[3D scene code data]
- - - - -
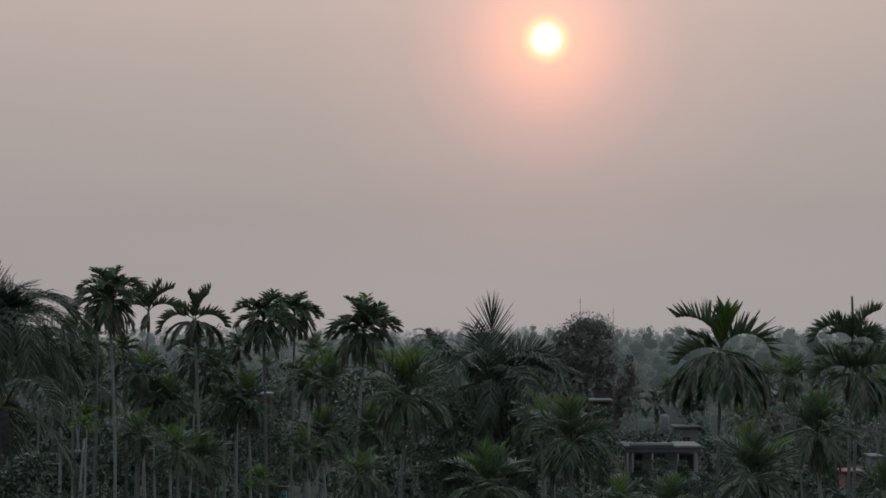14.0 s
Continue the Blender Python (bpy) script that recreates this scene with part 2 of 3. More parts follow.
rng = random.Random(11)
AF = {  # stiff, strongly curled fronds with short crowded leaflets
    "up": [frond_mesh("frond_up", rng, 1.35, a, b, 0.56, 22, 0.09, 0.45, FROND_YOUNG if k == 2 else FROND, 0.2, 1.5, 0.7, 0.5, spread=0.8, ahead=0.3) for k, (a, b) in enumerate([(6, 70), (16, 100), (4, 45), (24, 112), (28, 96), (12, 84)])],
    "arch": [frond_mesh("frond_arch", rng, 1.62, a, b, 0.55, 24, 0.09, 0.5, FROND, 0.18, 1.2, 0.75, 0.45, spread=0.75, ahead=0.3) for a, b in [(20, 150), (30, 166), (42, 168), (26, 140), (50, 160)]],
    "droop": [frond_mesh("frond_droop", rng, 1.5, a, b, 0.58, 22, 0.08, 0.6, FROND, 0.2, 0.9, 0.25, 0.9, spread=0.7) for a, b in [(50, 136), (72, 168), (64, 150), (86, 174)]],
    "skirt": [frond_mesh("frond_skirt", rng, 1.45, a, b, 0.62, 20, 0.06, 0.7, m, 0.1, 0.8, 0.12, 1.6, spread=0.75) for a, b in [(88, 158), (105, 176), (96, 168), (120, 178)] for m in (FROND_OLD, FROND)],
}
FINE = {  # narrower, looser leaflets
    "up": [frond_mesh("frond_up", rng, 1.5, a, b, 0.82, 22, 0.045, 0.15, FROND_YOUNG if k % 2 else FROND, 0.18, 1.4, 0.35, 1.1) for k, (a, b) in enumerate([(3, 22), (9, 36), (15, 48), (5, 28), (20, 58), (26, 66)])],
    "arch": [frond_mesh("frond_arch", rng, 1.75, a, b, 0.8, 24, 0.05, 0.25, FROND, 0.2, 1.4, 0.5, 0.65) for a, b in [(30, 84), (42, 104), (52, 120), (36, 96), (60, 126)]],
    "droop": [frond_mesh("frond_droop", rng, 1.65, a, b, 0.78, 26, 0.05, 0.6, FROND, 0.16, 1.0, 0.2, 1.3, spread=0.8) for a, b in [(58, 132), (72, 158), (66, 144), (86, 168)]],
    "skirt": [frond_mesh("frond_skirt", rng, 1.5, a, b, 0.66, 22, 0.046, 0.7, m, 0.1, 0.8, 0.12, 1.6, spread=0.75) for a, b in [(86, 154), (102, 176), (116, 172)] for m in (FROND, FROND_OLD)],
}
SPEAR = {"up": [frond_mesh("frond_up", rng, 1.55, a, b, 0.62, 16, 0.06, 0.1, FROND_YOUNG if k else FROND, 0.25, 1.4, 0.3, 1.5) for k, (a, b) in enumerate([(2, 14), (9, 30), (14, 42)])],
         "arch": FINE["arch"], "droop": FINE["droop"], "skirt": FINE["skirt"]}
VASE = {"up": [frond_mesh("frond_up", rng, 1.5, a, b, 0.56, 22, 0.09, 0.4, FROND, 0.22, 1.5, 0.65, 0.55, spread=0.8, ahead=0.3) for a, b in [(10, 55), (18, 80), (26, 95), (14, 66)]],
        "arch": AF["arch"], "droop": AF["droop"], "skirt": AF["skirt"]}

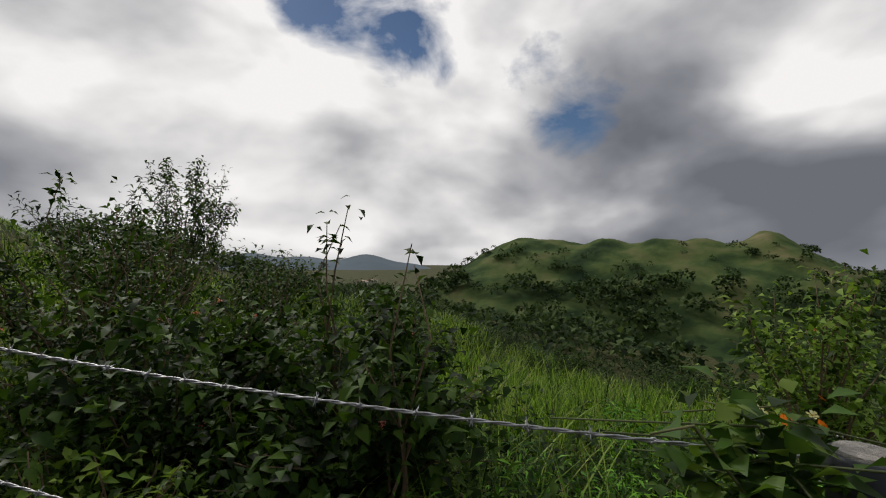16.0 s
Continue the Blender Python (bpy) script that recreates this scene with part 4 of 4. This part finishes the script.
def rubble_wall(x0, y0, x1, y1, h, label, r=0.22):
    L = math.hypot(x1 - x0, y1 - y0)
    ob = thing("stone_wall", (x0, y0, float(ground_z(x0, y0))), label, "stone wall")
    rows = int(h / (r * 1.1))
    for k in range(rows):
        d = (k % 2) * r
        while d < L:
            x, y = x0 + (x1 - x0) * d / L, y0 + (y1 - y0) * d / L
            z = float(ground_z(x, y)) + r * 0.4 + k * r * 1.1 - ob.location.z
            q = r * rng.uniform(0.85, 1.2)
            part("stone", STONES[int(rng.integers(10))], ob, "", Matrix.Translation((x - x0 + rng.normal(0, 0.04), y - y0 + rng.normal(0, 0.04), z)) @ Euler((0, 0, rng.uniform(0, 6.28))).to_matrix().to_4x4() @ Matrix.Diagonal((q * 1.2, q, q * 0.9, 1)))
            d += q * 1.7
    return ob


rubble_wall(-3.3, 26.5, -0.2, 25.6, 0.9, "rough pale rubble wall at the end of the path")
rubble_wall(-8.0, 34.0, -4.2, 38.0, 0.8, "low dark stone wall across the hillside", 0.3)
for k in range(2):
    stick("handrail", [(-3.3, 24.2, 3.35 - 0.14 * k), (-1.3, 22.6, 2.75 - 0.14 * k)], [0.022, 0.022], M_BARK, "dark wooden rail running down the slope", "rail", 0.03, 8)
for x, y, h in ((-3.3, 24.2, 3.4), (-1.3, 22.6, 2.8)):
    stick("rail_post", [(x, y, float(ground_z(x, y)) - 0.1), (x, y, h)], [0.035, 0.03], M_BARK, "dark wooden post of the slope rail", "post", 0.05, 8)

# ---- valley ----
for x, y, w, d, h, t, lab in ((345, 318, 20, 11, 5, 0.6, "long pale house in the valley"), (300, 300, 11, 9, 4, 0.9, "small pale house in the valley"), (420, 330, 14, 10, 5, 0.4, "pale house among valley trees"), (470, 352, 12, 10, 4, 0.2, "pale house among valley trees"), (250, 268, 9, 8, 4, 0.7, "small pale house in the valley")):
    house(x, y, w, d, h, 2.0, t, M_WALL, M_CONCRETE if w > 15 else M_ROOF, lab)


def canopy(n, x0, x1, y0, y1, size, height, name, label, keep=None, leaf=0.3, per=46):
    """Woods seen from afar: each tree a rough cluster of foliage clumps."""
    x, y = rng.uniform(x0, x1, n), rng.uniform(y0, y1, n)
    z = np.maximum(ground_z(x, y), np.where(x > 122, hills_z(x, y), -99))
    if keep is not None:
        k = keep(x, y, z)
        x, y, z = x[k], y[k], z[k]
    n = len(x)
    R = rng.uniform(*size, n)
    H = rng.uniform(*height, n)
    d = unit(rng.normal(0, 1, (n, per, 3)))
    d[..., 2] = np.abs(d[..., 2]) * 1.1 - 0.25
    rr = R[:, None] * rng.uniform(0.55, 1.05, (n, per))
    pos = np.stack([x[:, None] + d[..., 0] * rr, y[:, None] + d[..., 1] * rr, z[:, None] + H[:, None] * 0.55 + d[..., 2] * rr * H[:, None] / R[:, None] * 0.5], -1).reshape(-1, 3)
    s = Soup()
    L = np.repeat(R, per) * leaf * rng.uniform(0.7, 1.3, n * per) * 2
    leaves(s, pos, d.reshape(-1, 3) * 0.5 + rng.normal(0, 0.5, (n * per, 3)), L, L * 0.8, 0.15, 0.2)
    return stuff(name, s.mesh(name, M_TREE), label, "woods")


canopy(420, 34, 120, -60, 150, (1.2, 2.8), (2.5, 5), "slope_woods", "dark trees and scrub down the slope", lambda x, y, z: patchy(x, y, 30, 3, -0.2), 0.11, 150)
canopy(150, 26, 75, 58, 100, (1.2, 2.6), (2.5, 4.5), "spur_woods", "dark trees on the wooded spur", None, 0.10, 170)
canopy(1500, 110, 330, -190, 330, (3, 6.5), (5, 9), "valley_woods", "dark woods filling the valley", lambda x, y, z: (z < -5 - 6 * rng.random(len(x))) & patchy(x, y, 90, 7, -0.35), 0.2, 60)
canopy(420, 230, 330, -90, 190, (1.5, 3.5), (2.5, 5), "hill_scrub", "scattered dark scrub on the green hills", lambda x, y, z: (z > -8) & (z < 12) & patchy(x, y, 34, 9, 0.05), 0.24, 40)
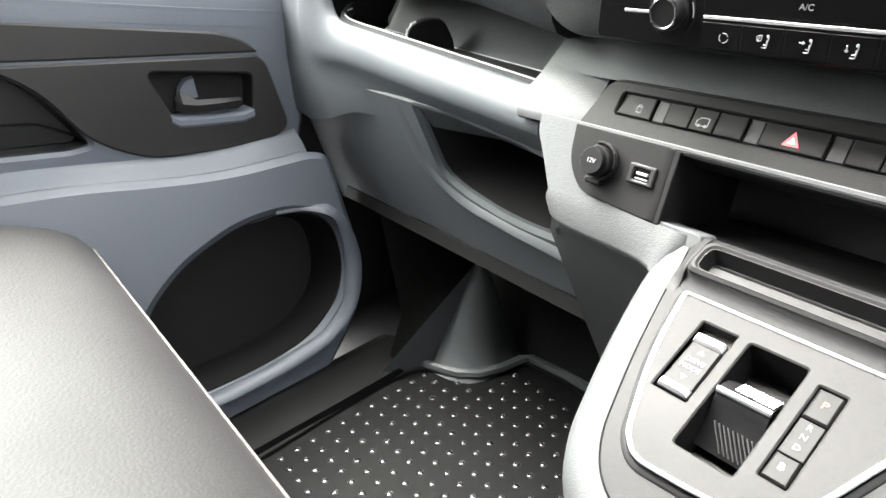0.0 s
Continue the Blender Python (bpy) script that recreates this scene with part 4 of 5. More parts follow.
# window sill
rings = []
for y in steps(-0.62, 0.83, 24):
    z0 = table(y, [(-0.62, 0.775), (0.04, 0.706), (0.28, 0.680), (0.46, 0.659), (0.65, 0.641), (0.83, 0.624)])
    rings.append([Vector((x, y, z0 + dz)) for x, dz in [(-0.8595, -0.105), (-0.8600, -0.085), (-0.8615, -0.066), (-0.8655, -0.047), (-0.873, -0.031), (-0.884, -0.0215), (-0.905, -0.011), (-0.930, 0.0), (-0.94, 0.0), (-0.955, -0.01), (-0.955, -0.12)]])
part("window_sill", loft(rings), DOORGREY, door)
ss = Plane((-0.905, 0.45, 0.6505), (0, 1, -0.113), (-0.9, 0, 0.44))
lock = part("sill_plate", plate(ss, rounded([(-0.178, -0.0225), (0.190, -0.0205), (0.190, -0.010), (0.150, 0.002), (0.02, 0.012), (-0.155, 0.018)], 0.004), [rounded([(-0.163, -0.0175), (-0.015, -0.0175), (0.008, 0.0085), (-0.150, 0.0085)], 0.003)], 0.0045, -0.006, 0.0015), DOORGREY, door)
# flat black plate in place of a hole, painting the slot's dark depth
part("sill_slot_shade", plate(ss, rounded([(-0.163, -0.0175), (-0.015, -0.0175), (0.008, 0.0085), (-0.150, 0.0085)], 0.003), (), 0.0036, -0.002, 0.0003), VOID, lock)
part("lock_slider", plate(ss, rect(0.055, -0.012, 0.075, 0.004, 0.002), (), 0.0075, 0.0, 0.002), MATBLACK, lock)
part("lock_mark", plate(ss, rect(0.040, -0.010, 0.053, 0.0, 0.001), (), 0.0065, 0.0, 0.0008), WHITEINK, lock)
# lower trim with its pocket
BIN = rounded([(0.45, 0.03), (0.53, 0.098), (0.63, 0.138), (0.725, 0.144), (0.796, 0.112), (0.803, 0.03), (0.780, -0.030), (0.715, -0.082), (0.62, -0.103), (0.50, -0.110), (0.44, -0.09)], [0.05, 0.04, 0.04, 0.04, 0.04, 0.03, 0.04, 0.05, 0.06, 0.04, 0.04], 5)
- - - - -
- _What this task involves_: Give the count of lines holding the word "More", with no other words.

- _Correct response_: 2